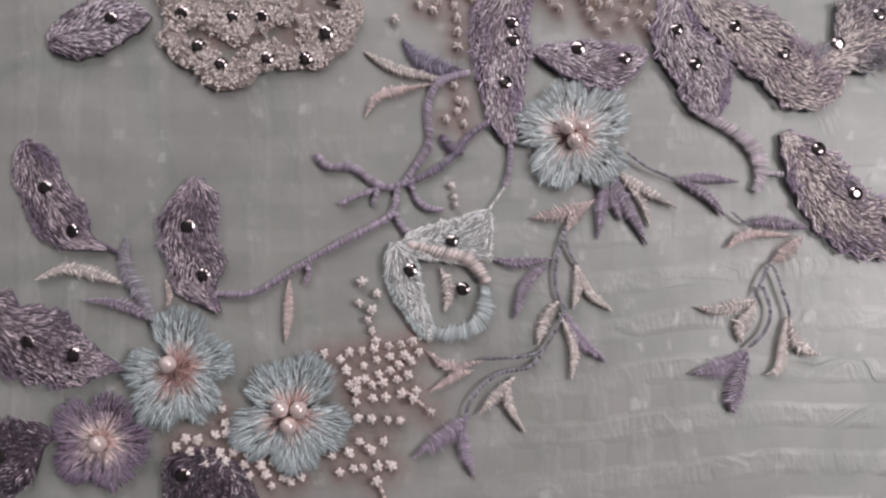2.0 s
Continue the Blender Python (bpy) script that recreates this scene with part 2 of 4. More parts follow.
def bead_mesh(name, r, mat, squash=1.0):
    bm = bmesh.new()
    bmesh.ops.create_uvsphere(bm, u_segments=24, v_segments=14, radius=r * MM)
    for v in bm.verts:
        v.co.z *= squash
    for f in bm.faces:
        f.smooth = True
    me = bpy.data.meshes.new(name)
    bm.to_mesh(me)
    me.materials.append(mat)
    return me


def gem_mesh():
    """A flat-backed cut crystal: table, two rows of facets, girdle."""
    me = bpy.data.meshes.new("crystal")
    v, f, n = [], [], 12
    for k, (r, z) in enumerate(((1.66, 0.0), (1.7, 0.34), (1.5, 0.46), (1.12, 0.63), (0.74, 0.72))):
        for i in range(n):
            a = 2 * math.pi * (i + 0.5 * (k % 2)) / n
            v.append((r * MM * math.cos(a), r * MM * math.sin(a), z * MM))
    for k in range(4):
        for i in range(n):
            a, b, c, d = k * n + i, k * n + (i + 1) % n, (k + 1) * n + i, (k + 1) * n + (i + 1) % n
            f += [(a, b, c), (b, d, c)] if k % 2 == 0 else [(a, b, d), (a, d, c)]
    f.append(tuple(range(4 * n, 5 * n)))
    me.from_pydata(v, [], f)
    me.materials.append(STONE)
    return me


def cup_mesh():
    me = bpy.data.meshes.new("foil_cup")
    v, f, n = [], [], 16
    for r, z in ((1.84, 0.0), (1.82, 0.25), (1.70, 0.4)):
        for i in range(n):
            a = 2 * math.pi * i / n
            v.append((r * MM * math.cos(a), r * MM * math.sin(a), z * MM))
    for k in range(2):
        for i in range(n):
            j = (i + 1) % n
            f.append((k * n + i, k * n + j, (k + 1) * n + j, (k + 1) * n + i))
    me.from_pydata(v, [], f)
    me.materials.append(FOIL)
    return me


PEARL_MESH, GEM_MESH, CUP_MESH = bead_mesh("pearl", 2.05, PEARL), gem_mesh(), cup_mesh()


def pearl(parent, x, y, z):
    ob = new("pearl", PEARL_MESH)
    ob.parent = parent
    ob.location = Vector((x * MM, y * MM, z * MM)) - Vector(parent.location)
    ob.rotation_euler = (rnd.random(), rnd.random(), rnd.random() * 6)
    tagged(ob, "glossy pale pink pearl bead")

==

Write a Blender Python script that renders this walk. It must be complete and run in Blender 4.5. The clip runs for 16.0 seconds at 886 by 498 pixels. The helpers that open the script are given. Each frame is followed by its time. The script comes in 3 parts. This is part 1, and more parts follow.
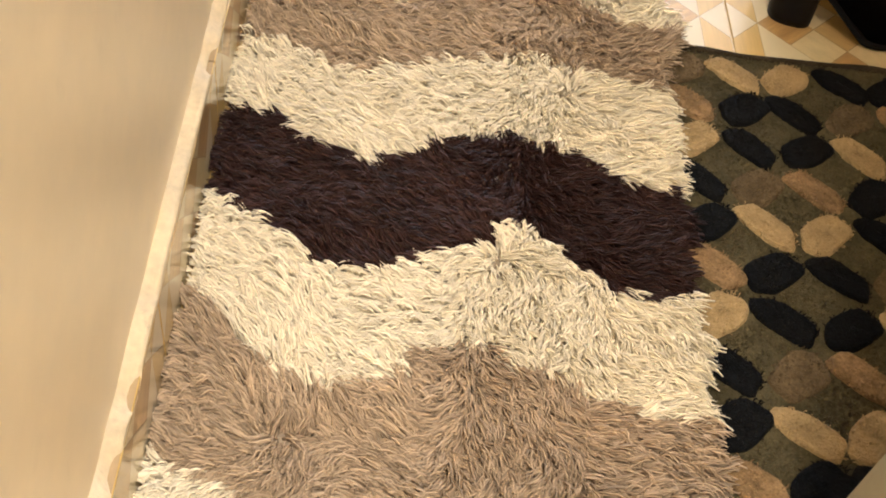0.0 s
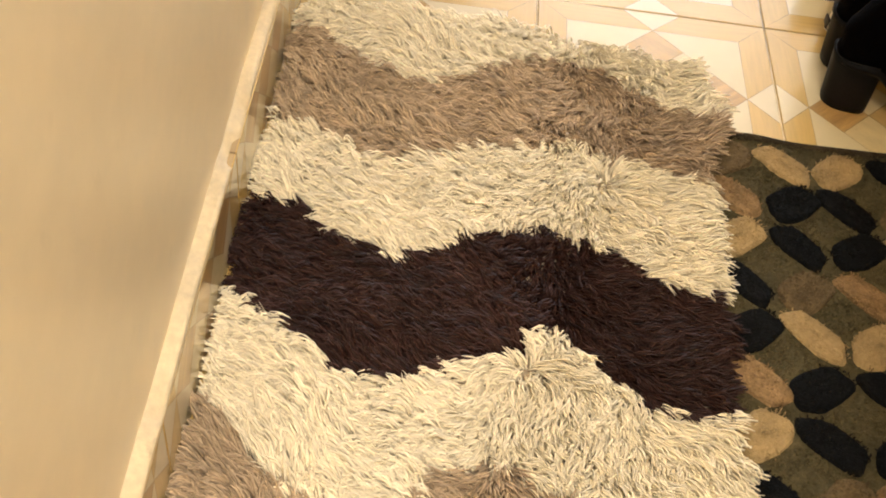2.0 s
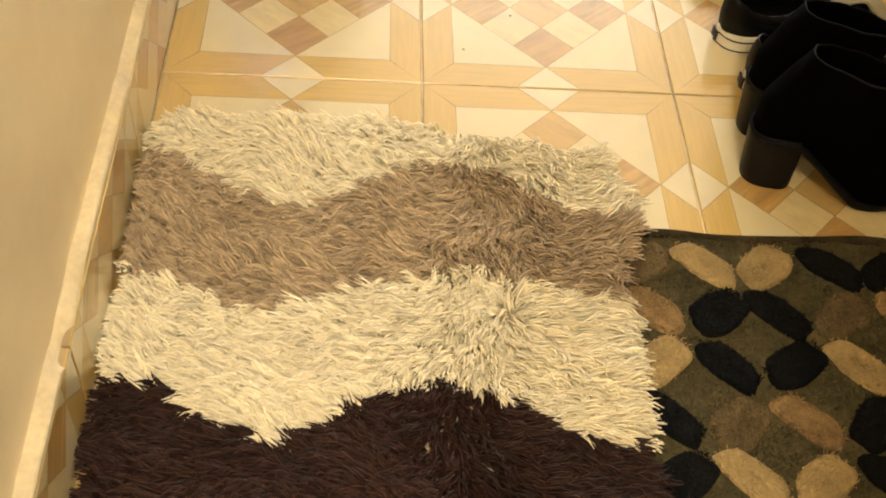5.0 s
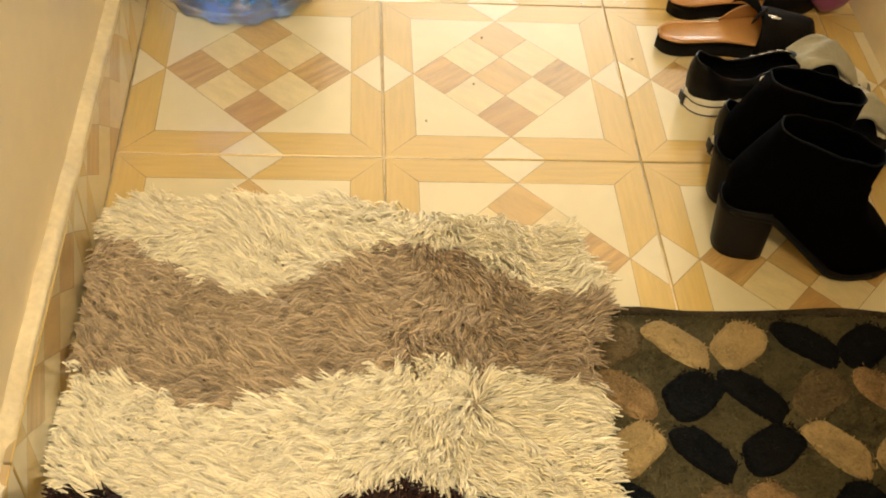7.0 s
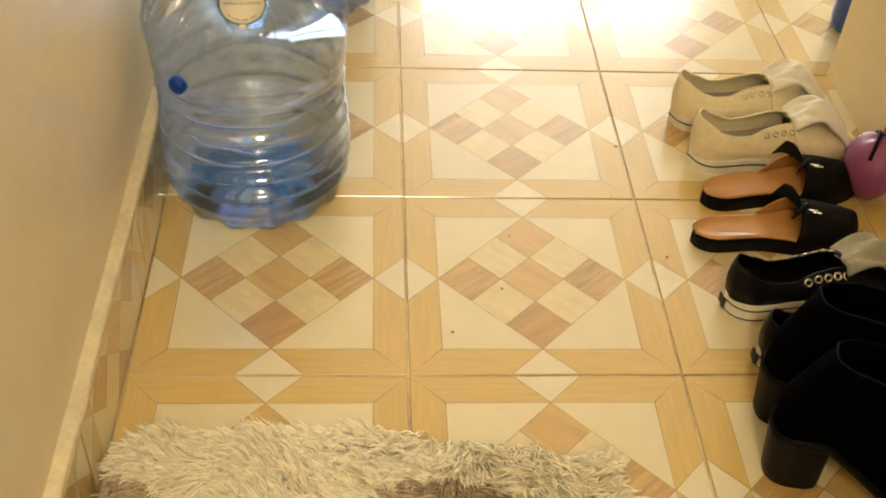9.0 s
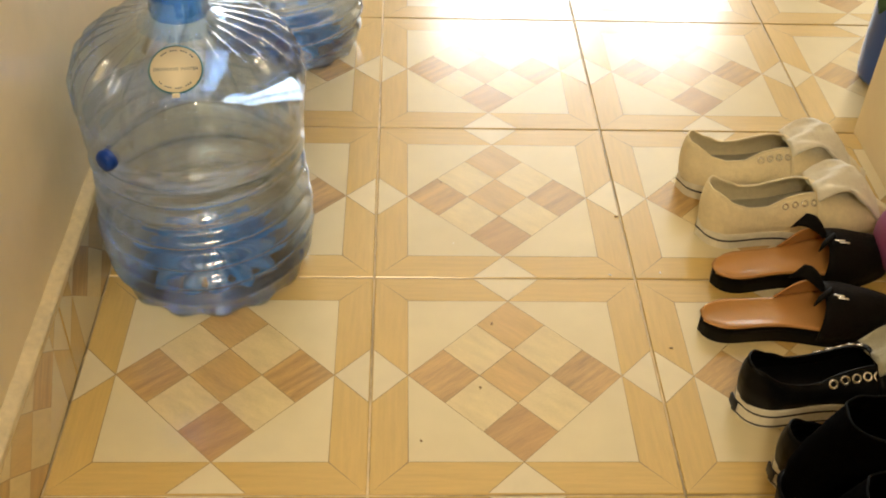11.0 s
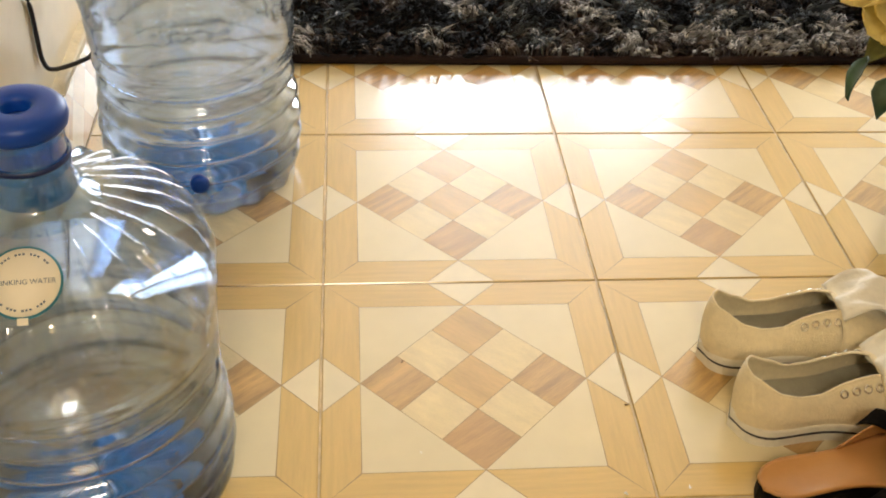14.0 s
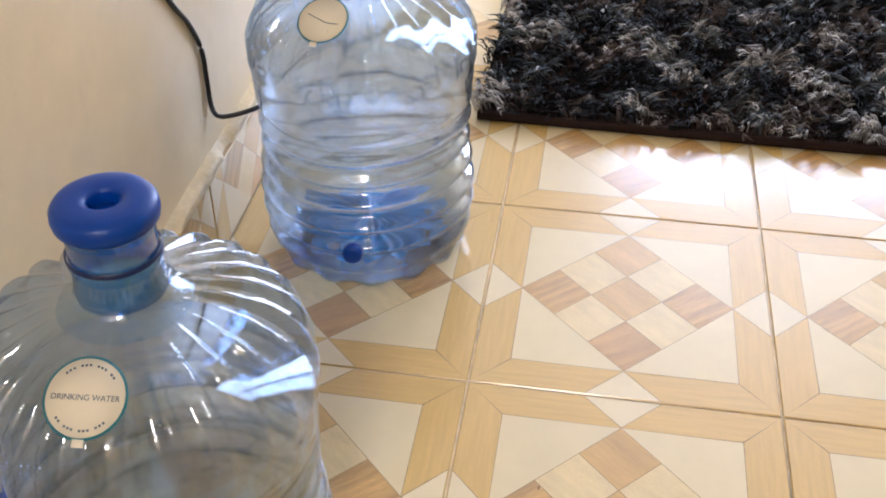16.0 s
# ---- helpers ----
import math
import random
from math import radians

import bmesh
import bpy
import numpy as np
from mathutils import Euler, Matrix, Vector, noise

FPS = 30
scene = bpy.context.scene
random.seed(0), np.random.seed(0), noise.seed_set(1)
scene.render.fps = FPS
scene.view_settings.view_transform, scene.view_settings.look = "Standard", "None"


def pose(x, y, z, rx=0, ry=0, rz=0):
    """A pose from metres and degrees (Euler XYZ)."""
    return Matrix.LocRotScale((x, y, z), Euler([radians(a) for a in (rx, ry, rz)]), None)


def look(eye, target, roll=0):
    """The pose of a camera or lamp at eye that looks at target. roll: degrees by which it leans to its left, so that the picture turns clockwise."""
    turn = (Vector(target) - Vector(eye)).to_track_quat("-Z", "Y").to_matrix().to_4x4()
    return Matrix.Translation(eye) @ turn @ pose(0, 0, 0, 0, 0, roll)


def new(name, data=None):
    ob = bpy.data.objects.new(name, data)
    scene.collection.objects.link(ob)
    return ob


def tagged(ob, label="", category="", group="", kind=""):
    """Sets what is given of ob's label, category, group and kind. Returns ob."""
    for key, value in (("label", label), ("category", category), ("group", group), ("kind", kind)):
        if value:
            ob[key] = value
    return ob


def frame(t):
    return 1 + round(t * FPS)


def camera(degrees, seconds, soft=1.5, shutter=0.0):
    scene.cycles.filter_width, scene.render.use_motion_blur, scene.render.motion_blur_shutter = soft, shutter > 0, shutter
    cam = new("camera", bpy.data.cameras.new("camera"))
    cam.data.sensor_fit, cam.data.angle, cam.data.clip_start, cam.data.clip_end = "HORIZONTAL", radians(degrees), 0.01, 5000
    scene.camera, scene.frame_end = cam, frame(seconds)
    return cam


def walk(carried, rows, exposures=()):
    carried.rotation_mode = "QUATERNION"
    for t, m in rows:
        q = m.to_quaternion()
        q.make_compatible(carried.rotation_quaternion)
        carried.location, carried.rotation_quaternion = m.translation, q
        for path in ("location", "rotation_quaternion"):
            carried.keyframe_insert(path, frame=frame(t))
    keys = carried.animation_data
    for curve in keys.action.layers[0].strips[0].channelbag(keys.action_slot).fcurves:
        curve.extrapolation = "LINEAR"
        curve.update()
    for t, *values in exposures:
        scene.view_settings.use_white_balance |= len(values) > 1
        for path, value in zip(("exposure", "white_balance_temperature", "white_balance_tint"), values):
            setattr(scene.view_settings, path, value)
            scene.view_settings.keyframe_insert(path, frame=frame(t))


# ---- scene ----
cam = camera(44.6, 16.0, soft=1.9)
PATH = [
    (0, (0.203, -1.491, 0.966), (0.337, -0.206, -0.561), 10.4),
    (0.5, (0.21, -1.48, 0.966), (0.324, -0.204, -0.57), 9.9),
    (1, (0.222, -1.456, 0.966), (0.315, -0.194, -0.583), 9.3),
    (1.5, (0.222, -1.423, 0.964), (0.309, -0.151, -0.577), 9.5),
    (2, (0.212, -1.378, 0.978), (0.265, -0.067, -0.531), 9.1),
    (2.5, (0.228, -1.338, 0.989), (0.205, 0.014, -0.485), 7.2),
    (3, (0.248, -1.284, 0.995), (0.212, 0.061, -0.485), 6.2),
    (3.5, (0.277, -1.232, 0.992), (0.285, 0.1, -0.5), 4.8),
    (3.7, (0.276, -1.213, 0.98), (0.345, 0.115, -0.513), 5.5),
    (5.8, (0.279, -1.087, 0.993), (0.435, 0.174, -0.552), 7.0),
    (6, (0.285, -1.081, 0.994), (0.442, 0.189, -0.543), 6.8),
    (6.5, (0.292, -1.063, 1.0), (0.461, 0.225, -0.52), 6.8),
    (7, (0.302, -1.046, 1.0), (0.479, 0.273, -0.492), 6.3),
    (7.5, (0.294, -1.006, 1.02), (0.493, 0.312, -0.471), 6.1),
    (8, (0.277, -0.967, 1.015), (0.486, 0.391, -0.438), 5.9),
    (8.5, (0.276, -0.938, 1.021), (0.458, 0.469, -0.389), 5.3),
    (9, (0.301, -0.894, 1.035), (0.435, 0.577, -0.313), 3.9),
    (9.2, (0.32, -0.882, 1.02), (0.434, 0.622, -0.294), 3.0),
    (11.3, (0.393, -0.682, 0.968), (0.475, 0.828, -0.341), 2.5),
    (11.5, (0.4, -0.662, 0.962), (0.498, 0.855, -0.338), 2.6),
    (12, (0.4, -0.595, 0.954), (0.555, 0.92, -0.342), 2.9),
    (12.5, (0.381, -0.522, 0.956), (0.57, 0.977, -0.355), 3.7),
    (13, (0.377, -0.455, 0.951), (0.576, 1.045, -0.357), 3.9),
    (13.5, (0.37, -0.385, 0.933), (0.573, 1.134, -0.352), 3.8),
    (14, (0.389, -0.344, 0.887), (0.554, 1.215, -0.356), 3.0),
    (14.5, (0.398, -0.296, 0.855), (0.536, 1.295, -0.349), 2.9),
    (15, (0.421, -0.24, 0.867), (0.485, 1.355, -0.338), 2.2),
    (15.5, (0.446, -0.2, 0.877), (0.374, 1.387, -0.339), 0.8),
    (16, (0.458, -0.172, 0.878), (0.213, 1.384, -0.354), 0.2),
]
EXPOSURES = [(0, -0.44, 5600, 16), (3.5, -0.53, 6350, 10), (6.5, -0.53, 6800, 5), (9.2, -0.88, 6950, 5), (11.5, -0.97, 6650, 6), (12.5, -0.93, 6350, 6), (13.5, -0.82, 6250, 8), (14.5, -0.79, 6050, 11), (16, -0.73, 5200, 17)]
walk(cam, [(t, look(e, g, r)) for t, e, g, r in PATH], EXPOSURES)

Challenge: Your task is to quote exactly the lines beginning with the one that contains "of a camera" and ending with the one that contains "q.make_compatible(carried.rotation_quaternion)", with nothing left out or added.

Output of the exercise:
    """The pose of a camera or lamp at eye that looks at target. roll: degrees by which it leans to its left, so that the picture turns clockwise."""
    turn = (Vector(target) - Vector(eye)).to_track_quat("-Z", "Y").to_matrix().to_4x4()
    return Matrix.Translation(eye) @ turn @ pose(0, 0, 0, 0, 0, roll)


def new(name, data=None):
    ob = bpy.data.objects.new(name, data)
    scene.collection.objects.link(ob)
    return ob


def tagged(ob, label="", category="", group="", kind=""):
    """Sets what is given of ob's label, category, group and kind. Returns ob."""
    for key, value in (("label", label), ("category", category), ("group", group), ("kind", kind)):
        if value:
            ob[key] = value
    return ob


def frame(t):
    return 1 + round(t * FPS)


def camera(degrees, seconds, soft=1.5, shutter=0.0):
    scene.cycles.filter_width, scene.render.use_motion_blur, scene.render.motion_blur_shutter = soft, shutter > 0, shutter
    cam = new("camera", bpy.data.cameras.new("camera"))
    cam.data.sensor_fit, cam.data.angle, cam.data.clip_start, cam.data.clip_end = "HORIZONTAL", radians(degrees), 0.01, 5000
    scene.camera, scene.frame_end = cam, frame(seconds)
    return cam


def walk(carried, rows, exposures=()):
    carried.rotation_mode = "QUATERNION"
    for t, m in rows:
        q = m.to_quaternion()
        q.make_compatible(carried.rotation_quaternion)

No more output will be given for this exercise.